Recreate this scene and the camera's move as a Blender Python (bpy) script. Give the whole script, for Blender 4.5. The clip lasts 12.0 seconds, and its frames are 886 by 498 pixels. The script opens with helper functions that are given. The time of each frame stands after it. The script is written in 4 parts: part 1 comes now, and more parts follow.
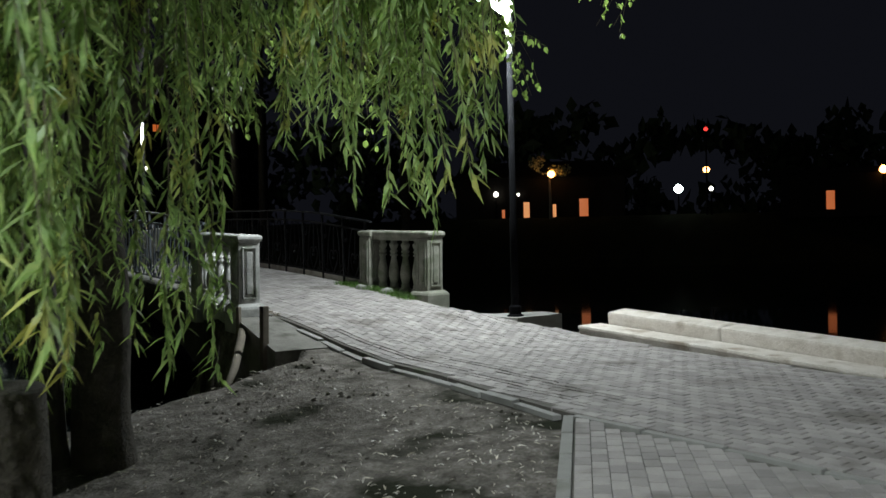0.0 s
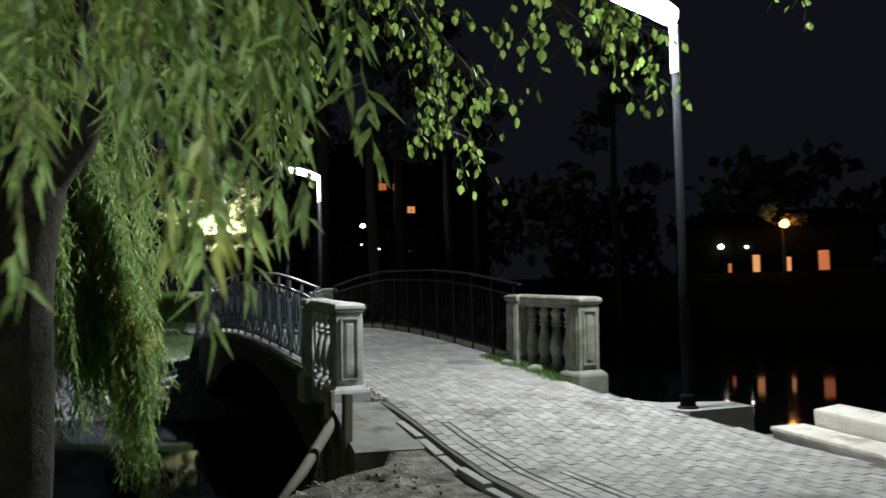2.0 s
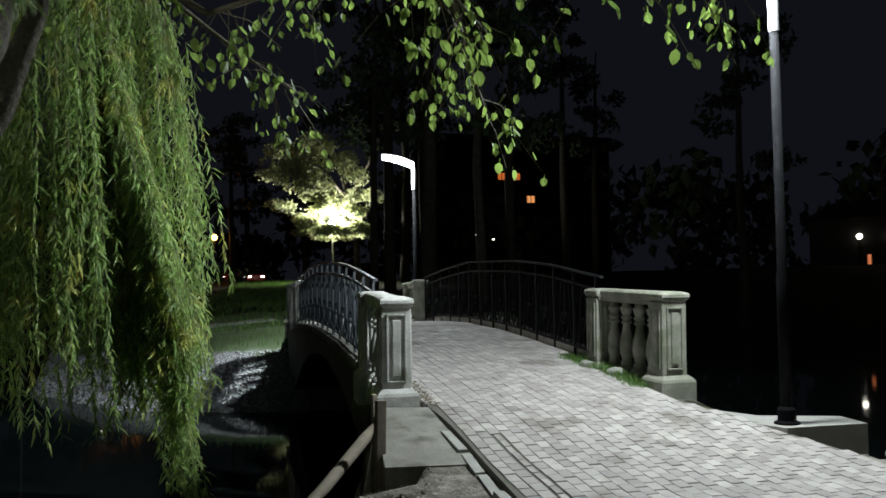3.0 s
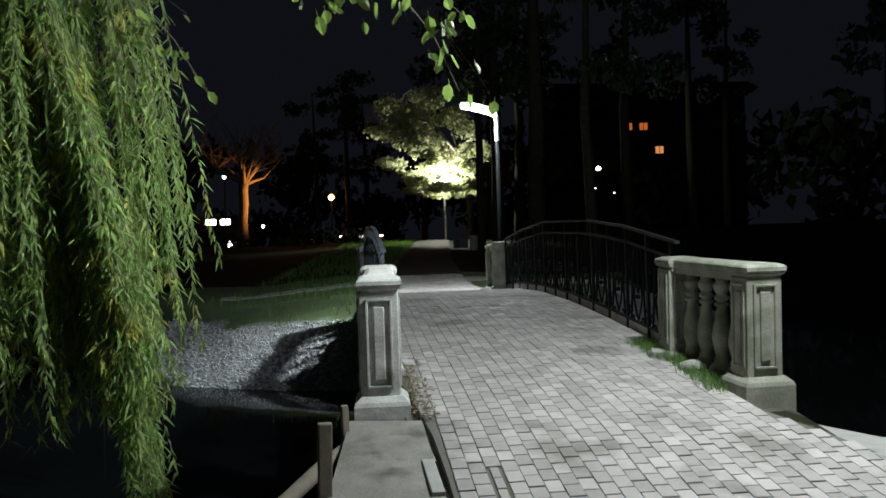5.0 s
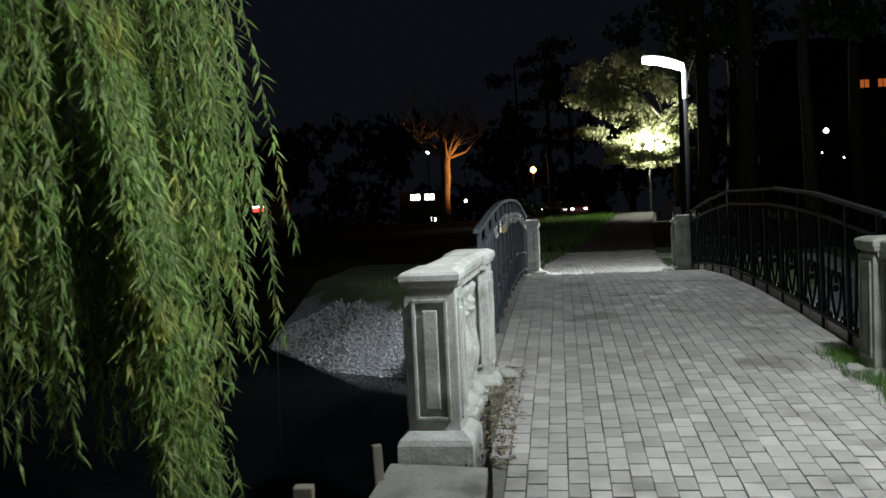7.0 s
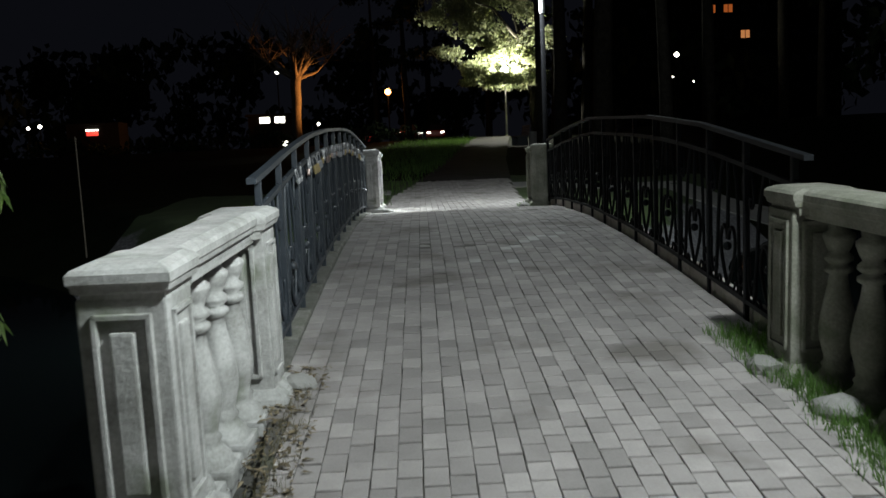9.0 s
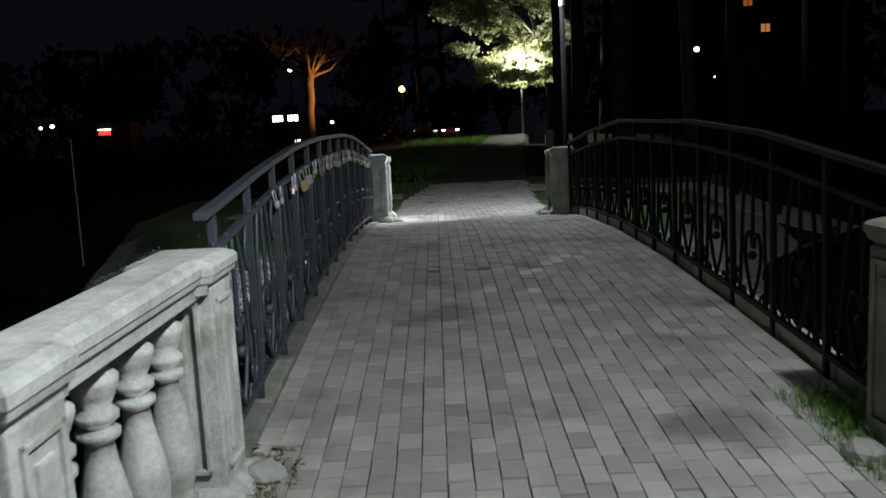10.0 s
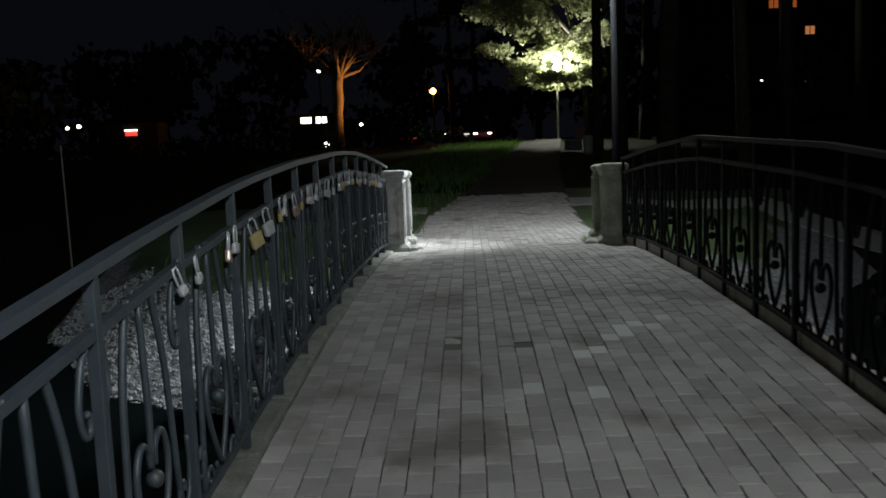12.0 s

══════════

Given exercise:
Make an exact copy of the whole listing, but don't bring over any pictures.

Result below:
Recreate this scene and the camera's move as a Blender Python (bpy) script. Give the whole script, for Blender 4.5. The clip lasts 12.0 seconds, and its frames are 886 by 498 pixels. The script opens with helper functions that are given. The time of each frame stands after it. The script is written in 4 parts: part 1 comes now, and more parts follow.
0.0 s
2.0 s
3.0 s
5.0 s
7.0 s
9.0 s
10.0 s
12.0 s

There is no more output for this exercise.